BREAKING: Magnolia Pictures genre label Magnet Releasing has completed an acquisition of V/H/S, the Midnight movie thriller. Deal was low seven figures for North American rights. V/H/S is about a group of misfits hired by an unknown third party to burglarize a desolate house to acquire a rare VHS tape, and discover more found footage than they bargained for. The film is basically a found footage anthology of various VHS tapes that tell different horror tales, with different segments directed by Adam Wingard, David Bruckner, Ti West, Glenn McQuaid, Joe Swanberg, and Radio Silence. As Deadline reported yesterday, a moviegoer passed out last night during a midnight screening of the genre film, which is becoming a badge of street cred for festival horror films. EMTs came, after the moviegoer passed out–during the first particularly gruesome scene. Another audience member was treated for nausea about 20 minutes later. The title was acquired by Magnolia’s Eamonn Bowles and Dori Begley and sold by WME Global’s Mark Ankner. Plans are for a theatrical release in the fall and then VOD.

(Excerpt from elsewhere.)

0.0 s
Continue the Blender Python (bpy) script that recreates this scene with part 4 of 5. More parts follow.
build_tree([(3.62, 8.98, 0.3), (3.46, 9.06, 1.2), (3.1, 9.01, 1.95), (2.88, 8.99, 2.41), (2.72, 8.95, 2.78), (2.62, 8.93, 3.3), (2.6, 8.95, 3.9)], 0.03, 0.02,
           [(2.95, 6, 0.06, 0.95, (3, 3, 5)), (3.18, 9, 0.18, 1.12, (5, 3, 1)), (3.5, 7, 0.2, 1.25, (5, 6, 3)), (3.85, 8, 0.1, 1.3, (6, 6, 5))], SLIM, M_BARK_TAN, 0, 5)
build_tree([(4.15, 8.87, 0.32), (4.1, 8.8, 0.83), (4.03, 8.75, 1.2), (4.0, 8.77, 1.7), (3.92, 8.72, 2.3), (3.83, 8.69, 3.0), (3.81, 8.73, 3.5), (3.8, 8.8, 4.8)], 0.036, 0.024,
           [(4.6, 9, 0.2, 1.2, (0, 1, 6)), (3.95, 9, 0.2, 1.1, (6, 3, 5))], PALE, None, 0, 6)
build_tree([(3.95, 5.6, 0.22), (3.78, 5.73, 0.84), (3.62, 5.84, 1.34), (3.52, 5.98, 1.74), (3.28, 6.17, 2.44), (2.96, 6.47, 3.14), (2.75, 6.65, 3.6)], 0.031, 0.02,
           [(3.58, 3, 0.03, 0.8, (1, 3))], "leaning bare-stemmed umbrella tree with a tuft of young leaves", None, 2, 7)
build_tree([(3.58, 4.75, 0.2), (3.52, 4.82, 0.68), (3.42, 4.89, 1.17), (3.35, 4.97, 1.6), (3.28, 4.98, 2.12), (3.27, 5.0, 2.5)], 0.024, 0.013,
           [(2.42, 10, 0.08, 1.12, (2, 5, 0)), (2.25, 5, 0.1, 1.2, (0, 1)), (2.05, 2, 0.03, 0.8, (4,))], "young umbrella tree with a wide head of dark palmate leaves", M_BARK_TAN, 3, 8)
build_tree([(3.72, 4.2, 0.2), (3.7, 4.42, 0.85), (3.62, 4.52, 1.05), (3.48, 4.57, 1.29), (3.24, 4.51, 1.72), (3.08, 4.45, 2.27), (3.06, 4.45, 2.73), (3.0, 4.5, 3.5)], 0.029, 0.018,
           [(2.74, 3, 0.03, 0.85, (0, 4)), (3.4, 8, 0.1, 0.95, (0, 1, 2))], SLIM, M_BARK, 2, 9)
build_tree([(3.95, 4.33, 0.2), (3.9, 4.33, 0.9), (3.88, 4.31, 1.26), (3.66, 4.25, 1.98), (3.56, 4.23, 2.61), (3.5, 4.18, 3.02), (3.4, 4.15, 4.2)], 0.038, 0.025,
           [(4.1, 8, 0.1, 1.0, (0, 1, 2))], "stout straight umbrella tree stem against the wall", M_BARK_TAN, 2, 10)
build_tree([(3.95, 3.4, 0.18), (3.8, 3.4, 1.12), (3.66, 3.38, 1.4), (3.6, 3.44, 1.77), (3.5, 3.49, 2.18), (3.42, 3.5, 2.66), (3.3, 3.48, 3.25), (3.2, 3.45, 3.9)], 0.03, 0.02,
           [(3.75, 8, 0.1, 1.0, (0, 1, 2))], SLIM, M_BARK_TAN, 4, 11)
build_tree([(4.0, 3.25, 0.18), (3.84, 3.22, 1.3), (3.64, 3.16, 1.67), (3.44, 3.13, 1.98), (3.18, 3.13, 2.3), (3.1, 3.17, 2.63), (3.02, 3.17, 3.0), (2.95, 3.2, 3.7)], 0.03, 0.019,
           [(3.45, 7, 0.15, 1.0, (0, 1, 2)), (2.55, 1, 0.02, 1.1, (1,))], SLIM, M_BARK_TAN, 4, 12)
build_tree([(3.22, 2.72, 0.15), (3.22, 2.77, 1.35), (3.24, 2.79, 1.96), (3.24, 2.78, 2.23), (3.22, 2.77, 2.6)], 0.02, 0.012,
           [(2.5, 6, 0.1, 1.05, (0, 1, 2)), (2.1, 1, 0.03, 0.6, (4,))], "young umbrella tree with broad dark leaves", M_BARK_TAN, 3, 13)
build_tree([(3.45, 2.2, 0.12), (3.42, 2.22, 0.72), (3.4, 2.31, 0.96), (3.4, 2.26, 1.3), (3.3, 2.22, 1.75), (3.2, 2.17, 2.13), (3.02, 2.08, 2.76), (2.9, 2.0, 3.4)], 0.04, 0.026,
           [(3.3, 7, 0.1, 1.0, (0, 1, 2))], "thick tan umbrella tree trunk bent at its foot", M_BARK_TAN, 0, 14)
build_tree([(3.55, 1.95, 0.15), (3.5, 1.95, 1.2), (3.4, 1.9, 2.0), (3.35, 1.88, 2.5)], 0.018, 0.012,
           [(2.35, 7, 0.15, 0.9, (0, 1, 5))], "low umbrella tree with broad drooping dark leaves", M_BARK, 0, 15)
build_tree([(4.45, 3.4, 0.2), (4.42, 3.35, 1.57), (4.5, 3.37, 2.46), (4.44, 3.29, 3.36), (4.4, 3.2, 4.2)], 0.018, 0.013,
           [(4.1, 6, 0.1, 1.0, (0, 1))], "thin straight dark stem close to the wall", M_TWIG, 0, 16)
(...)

The “passing out” routine at sundance screenings is getting tired.
I probably sound clueless, but I’m surprised a bigger distributor didn’t make a move on this given the found-footage vogue. Why not?

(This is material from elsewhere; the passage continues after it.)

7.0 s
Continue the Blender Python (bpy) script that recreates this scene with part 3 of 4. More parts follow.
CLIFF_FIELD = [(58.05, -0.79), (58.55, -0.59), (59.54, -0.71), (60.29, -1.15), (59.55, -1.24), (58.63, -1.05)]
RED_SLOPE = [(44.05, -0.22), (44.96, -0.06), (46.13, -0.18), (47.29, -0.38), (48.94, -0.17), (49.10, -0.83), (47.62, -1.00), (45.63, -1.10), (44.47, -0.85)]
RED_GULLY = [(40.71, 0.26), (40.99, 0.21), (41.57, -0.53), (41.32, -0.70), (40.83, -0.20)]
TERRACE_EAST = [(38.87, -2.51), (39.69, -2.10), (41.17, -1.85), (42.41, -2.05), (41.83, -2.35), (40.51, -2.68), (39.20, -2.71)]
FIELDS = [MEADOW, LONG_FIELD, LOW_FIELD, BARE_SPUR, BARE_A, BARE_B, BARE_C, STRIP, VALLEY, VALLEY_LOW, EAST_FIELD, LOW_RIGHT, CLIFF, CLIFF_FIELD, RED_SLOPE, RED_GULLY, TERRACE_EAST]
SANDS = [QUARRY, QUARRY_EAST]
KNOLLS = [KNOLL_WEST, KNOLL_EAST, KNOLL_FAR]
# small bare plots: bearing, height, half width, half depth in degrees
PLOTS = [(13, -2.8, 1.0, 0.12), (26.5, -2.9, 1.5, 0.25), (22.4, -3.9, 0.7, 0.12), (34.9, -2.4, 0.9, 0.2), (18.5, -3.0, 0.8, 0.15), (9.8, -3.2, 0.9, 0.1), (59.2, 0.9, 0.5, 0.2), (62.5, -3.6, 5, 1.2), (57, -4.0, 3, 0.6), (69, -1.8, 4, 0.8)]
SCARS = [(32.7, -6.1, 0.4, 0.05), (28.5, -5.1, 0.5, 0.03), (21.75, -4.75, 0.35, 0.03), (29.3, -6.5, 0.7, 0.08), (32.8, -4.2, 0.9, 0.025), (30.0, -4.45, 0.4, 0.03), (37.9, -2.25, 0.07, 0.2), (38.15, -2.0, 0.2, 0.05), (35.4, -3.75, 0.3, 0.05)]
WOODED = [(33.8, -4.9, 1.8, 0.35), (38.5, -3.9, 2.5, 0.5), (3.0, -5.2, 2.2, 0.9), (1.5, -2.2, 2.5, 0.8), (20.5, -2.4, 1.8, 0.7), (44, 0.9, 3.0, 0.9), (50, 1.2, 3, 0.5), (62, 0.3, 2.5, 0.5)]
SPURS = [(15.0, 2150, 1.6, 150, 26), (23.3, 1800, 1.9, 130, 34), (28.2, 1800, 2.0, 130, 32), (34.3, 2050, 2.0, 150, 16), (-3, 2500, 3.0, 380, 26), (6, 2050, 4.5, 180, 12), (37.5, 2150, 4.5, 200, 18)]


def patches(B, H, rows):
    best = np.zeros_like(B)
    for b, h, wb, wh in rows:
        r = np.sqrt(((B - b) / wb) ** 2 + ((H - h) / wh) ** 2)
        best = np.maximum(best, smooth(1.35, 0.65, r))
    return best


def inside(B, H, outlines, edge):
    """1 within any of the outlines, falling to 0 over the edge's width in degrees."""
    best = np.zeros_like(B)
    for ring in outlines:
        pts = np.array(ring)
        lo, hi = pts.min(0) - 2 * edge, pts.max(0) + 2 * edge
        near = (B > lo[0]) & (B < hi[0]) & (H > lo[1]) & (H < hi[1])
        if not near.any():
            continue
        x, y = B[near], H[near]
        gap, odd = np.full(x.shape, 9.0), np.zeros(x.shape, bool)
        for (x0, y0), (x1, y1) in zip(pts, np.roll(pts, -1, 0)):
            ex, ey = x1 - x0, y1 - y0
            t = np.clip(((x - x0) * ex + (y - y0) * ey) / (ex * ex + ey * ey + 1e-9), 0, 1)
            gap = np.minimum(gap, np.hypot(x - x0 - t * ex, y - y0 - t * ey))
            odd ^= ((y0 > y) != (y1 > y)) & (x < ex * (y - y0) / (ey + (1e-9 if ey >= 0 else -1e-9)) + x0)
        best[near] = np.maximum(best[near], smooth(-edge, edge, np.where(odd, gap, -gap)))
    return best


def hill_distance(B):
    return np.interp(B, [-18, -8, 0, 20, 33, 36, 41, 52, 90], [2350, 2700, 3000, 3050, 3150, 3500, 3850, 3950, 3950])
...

suckers!!! haha…. the whole fainting thing was a publicity stunt. and you bought it!
Whenever I read about someone passing out or throwing up at one of these movies, I wish the writer would note whether or not the film consists of a lot of hand-held camera work.

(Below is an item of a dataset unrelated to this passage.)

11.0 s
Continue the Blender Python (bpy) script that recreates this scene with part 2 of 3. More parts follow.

More than likely, any audience discomfort is due to shaky first-person views – acknowledge that.
I’m sure the movie’s super intense, and I can’t wait to see it, but I really do think the altitude also plays a huge part in it. You get a bunch of people who aren’t used to Park City’s elevation, they’re tired, been eating shit all day, and are probably already not the type to watch this kind of stuff, and it’s a recipe for disaster. There’s a reason the faintings and puke only happen at fests.
Although there was that time the girl died during The Passion, and that was during wide release. I don’t know, man.
William Castle would be proud
Yummy. I want to pay 12 bucks to get sick. Sounds delightful.
How exactly would you know if someone ‘passed out’ at a movie screening? You are just sitting there reclined in your seat. Passing out would cause you to remain in the same position.
Anyway, it worked.
The passed out person, Planty McPlanton, was given water, nutrients and soil. Gonna call “BS” on this. Like the BS word of mouth that surrounded Ti West’ House Of The Devil, there is nothing scary to see here. And Devil Inside has made me hate found footage flicks.
Magnolia? Good grief. Other than documentaries, Magnolia is pathetic at reaching a wide audience. How do they stay in business? What is their business model anyway?
If it was a pub stunt, than it was effective, because I gots to see the film.